Ah, you seem to be too worried by the distribution of amenities in an urbanate while I am much more focused on the urbanism and architecture of the urbanate itself. I think it would be no-brainer to have the establishment of buildings on public areas within a Technate to be institutionalized, I just want to clarify the extent of that institutionalization. On another note, I think that if two groups or individuals wish to build something on one single piece of land it would be better to make it mixed-use as data shows that mixed-use buildings tend to increase innovation in a city a commodity more important than anything in a Technate.
The fetishization of history is a tragedy that directly leads to increased housing and rent prices in these cities. Not every building is worth preserving just because its old - and entire regions of these dense urban conglomerates in Europe and the USA are doing little more than masking real estate speculation behind the veneer of historical appreciation. Ultimately the human culture you refer to in your original post can still be preserved within new and well-designed urban environments. The spirit of New York isn't in the bricks and mortar of some ancient tenement building with a Historical Plaque on it, but the people living within the walls, and they would still be around in any new city. Cities are not static museums that should be forever unchanging. There is no value in preserving 95% of the rowhouses of SoHo than some vague commitment to an "aesthetic".
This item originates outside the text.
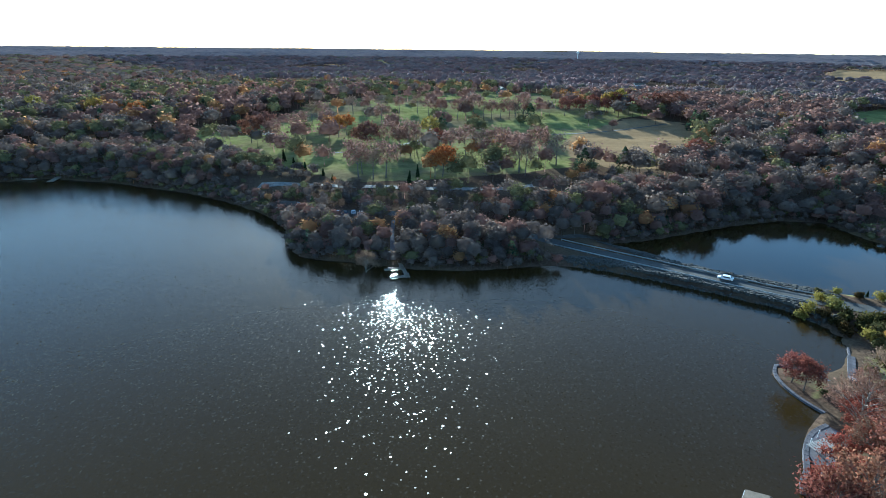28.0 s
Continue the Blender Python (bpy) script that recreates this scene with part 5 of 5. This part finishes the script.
for sx_, sy_, ss_, kk in ((-26.5, 133.0, 1.1, 0), (-24.5, 134.6, 1.15, 0), (-22.5, 135.8, 1.1, 0), (-21, 138.2, 1.2, 0), (-32.5, 131.6, 0.5, 2), (-28.6, 131.2, 0.6, 2), (-20.6, 145.2, 1.0, 1), (-20.2, 147.4, 0.9, 1), (-19.6, 149.6, 0.8, 0),
                          (-14.4, 152.4, 1.3, 2), (-12, 150.6, 0.9, 2), (-9.6, 154, 0.8, 2), (1.2, 147.5, 0.7, 0), (19, 145.5, 1.0, 0), (21, 146, 0.9, 2), (43, 146.4, 0.7, 0), (52, 143.8, 0.9, 0), (55, 141, 0.8, 2), (-33, 209, 0.5, 0), (21.6, 148.7, 1.3, 0), (20.7, 150.6, 1.3, 0), (17.4, 146.2, 1, 0), (22.5, 145.5, 1, 0), (-1.8, 149.4, 0.8, 1), (51.7, 148.5, 1.1, 0), (51.4, 150.4, 1, 0), (55.3, 147.8, 0.9, 0), (47.6, 152.2, 0.8, 2), (54.4, 149.9, 0.8, 0), (60.7, 146.5, 0.9, 0), (42, 153.6, 0.8, 0), (34.9, 156.4, 0.8, 0), (57.8, 147.9, 0.7, 2), (43.9, 149.9, 0.7, 0), (24.2, 147.4, 0.9, 2), (-27.6, 134.8, 0.8, 0), (-26, 136.6, 0.8, 1), (-24.4, 137.4, 0.85, 0), (-22.6, 138.6, 0.8, 1), (-27.6, 132.2, 0.75, 1), (-25.8, 132.9, 0.7, 0), (-23.6, 134.6, 0.85, 1), (-21.8, 136.6, 0.8, 0), (-32.6, 133.4, 0.5, 0), (-18.4, 141, 0.9, 2), (-17, 143.4, 0.8, 0), (-19.2, 143.2, 0.9, 1), (-31, 252.5, 1.7, 0), (-28, 250, 1.8, 0), (-25, 247, 1.6, 0), (-28.5, 255.5, 1.5, 0), (-35, 251.5, 1.5, 0), (-31.5, 246.5, 1.6, 0), (-28.5, 243, 1.3, 1), (-46, 265.5, 0.8, 1), (-41, 268.5, 0.9, 0), (-37, 270.8, 1.0, 1), (-50, 263.6, 0.6, 0),
                          (-44, 254, 1.2, 1), (-40, 250, 1.3, 0), (-36, 248, 1.2, 0), (-33, 243, 1.1, 1), (-48, 256, 1.0, 1), (-30, 240, 1.2, 0), (-26, 246, 1.0, 0), (-34, 256, 1.1, 0)):
    plant("shrub", sx_, sy_, ss_, "garden shrubs", which=kk)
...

Even if urbanates could be built elsewhere, I'm not convinced this is actually desirable. Ultimately, cities exist where they exist for a variety of geographic and economic reasons that makes building new cities elsewhere less desirable. They occupy the best land - best harbors, best infrastructure, etc. The aim, from an ecological/environmental perspective, should be to allow them to be as dense as possible to capitalize on their geography, and this means allowing new development. It would be inefficient to build planned cities anywhere else.